··· Data excerpt

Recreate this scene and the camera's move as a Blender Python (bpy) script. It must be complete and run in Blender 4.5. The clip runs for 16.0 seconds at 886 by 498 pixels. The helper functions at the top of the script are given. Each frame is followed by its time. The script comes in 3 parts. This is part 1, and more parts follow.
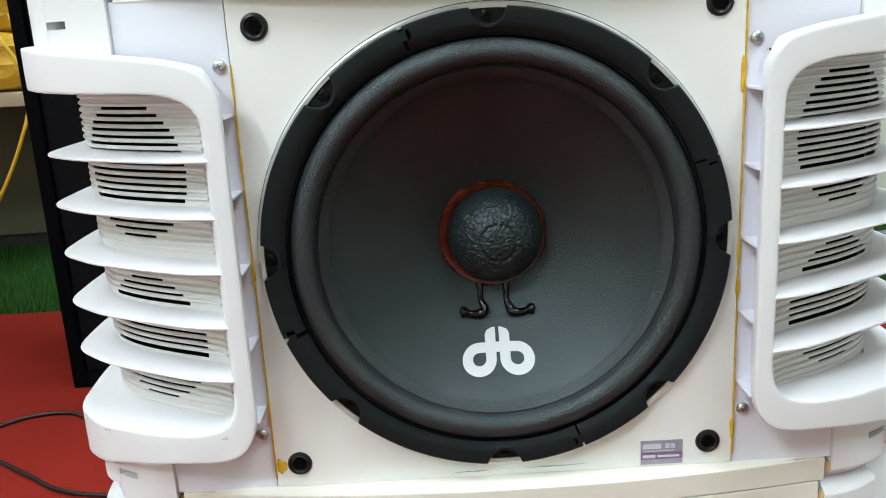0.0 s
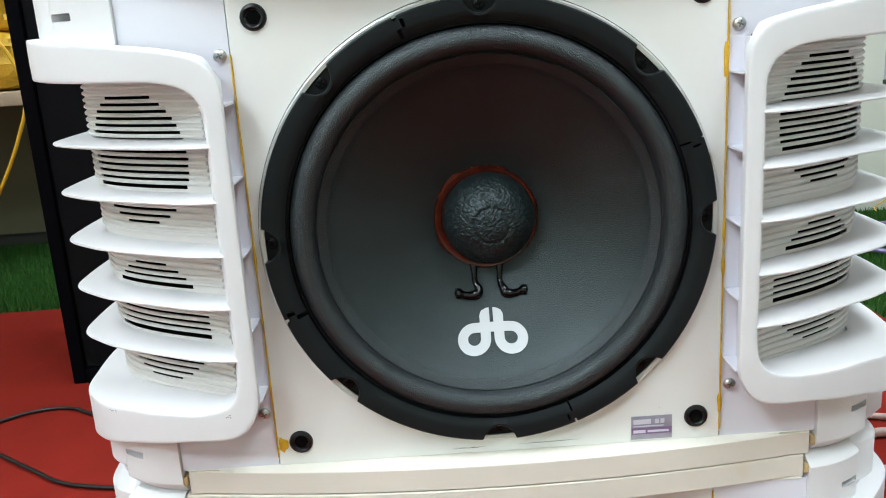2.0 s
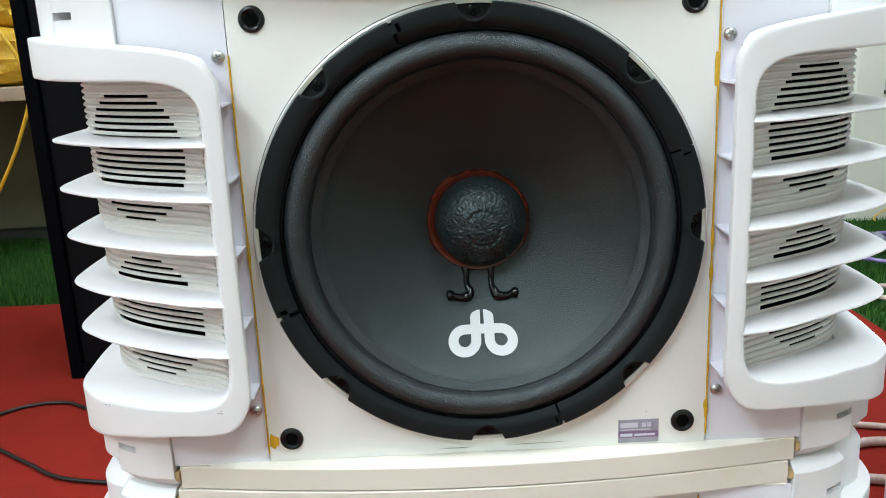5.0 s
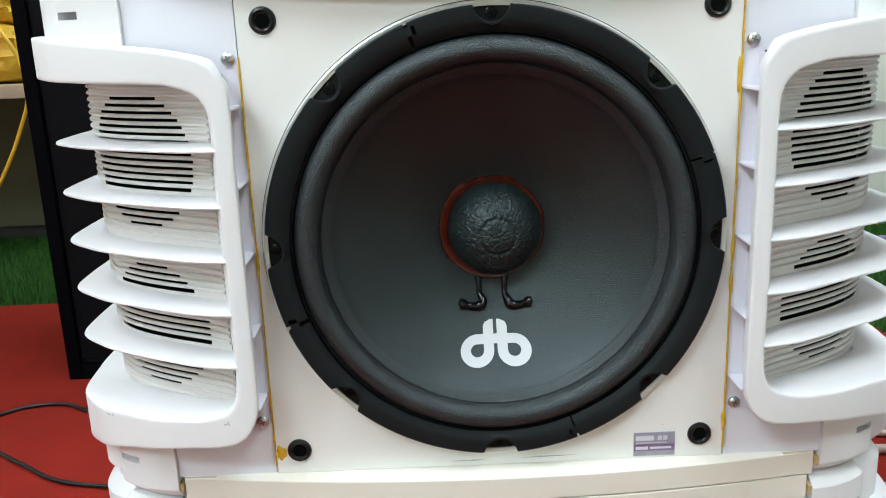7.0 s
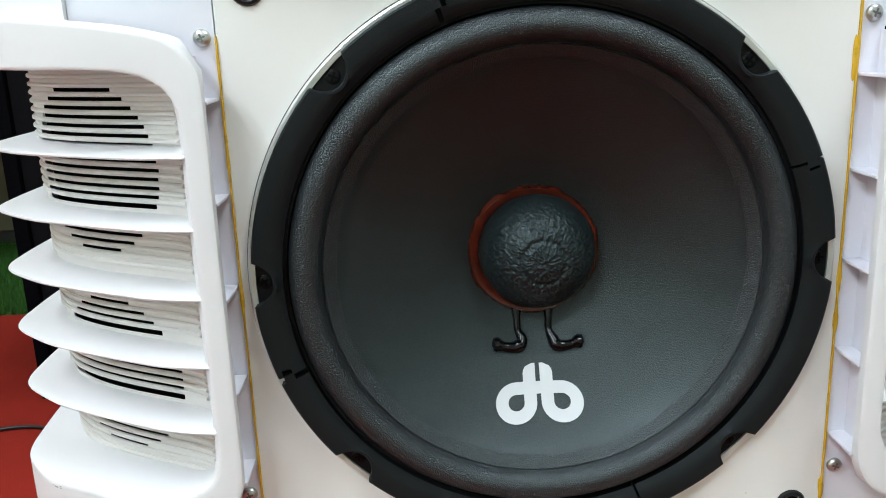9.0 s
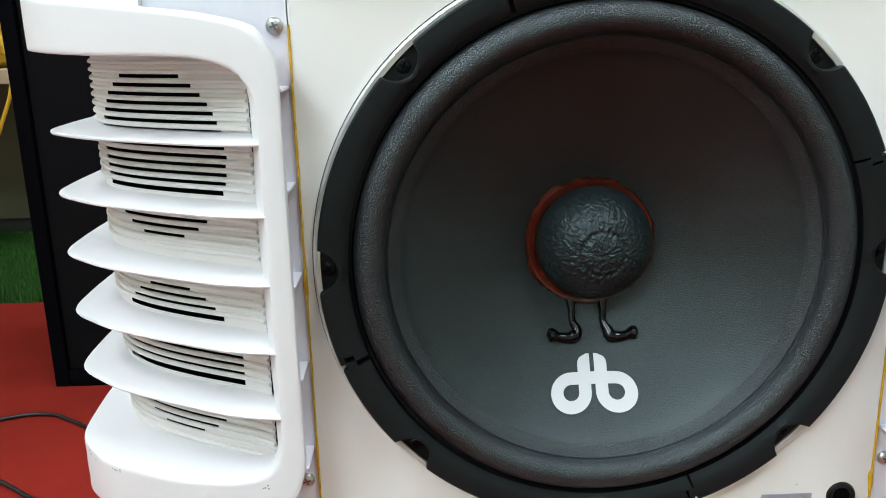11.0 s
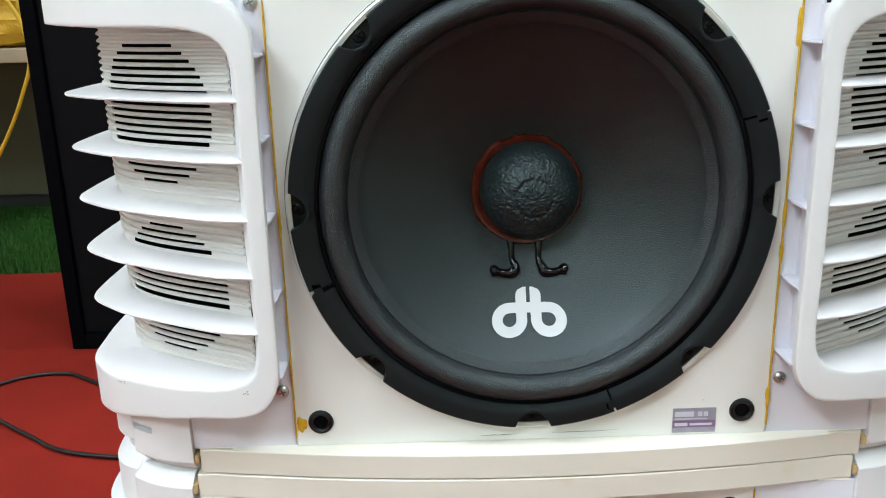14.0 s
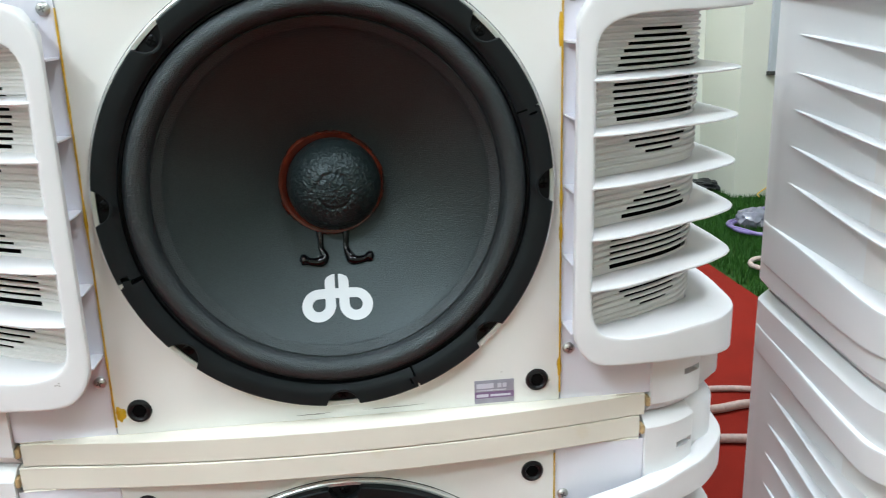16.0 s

······

*Task description*
Reproduce the listing exactly. Leave its pictures out.

*Solution for this problem*
Recreate this scene and the camera's move as a Blender Python (bpy) script. It must be complete and run in Blender 4.5. The clip runs for 16.0 seconds at 886 by 498 pixels. The helper functions at the top of the script are given. Each frame is followed by its time. The script comes in 3 parts. This is part 1, and more parts follow.
0.0 s
2.0 s
5.0 s
7.0 s
9.0 s
11.0 s
14.0 s
16.0 s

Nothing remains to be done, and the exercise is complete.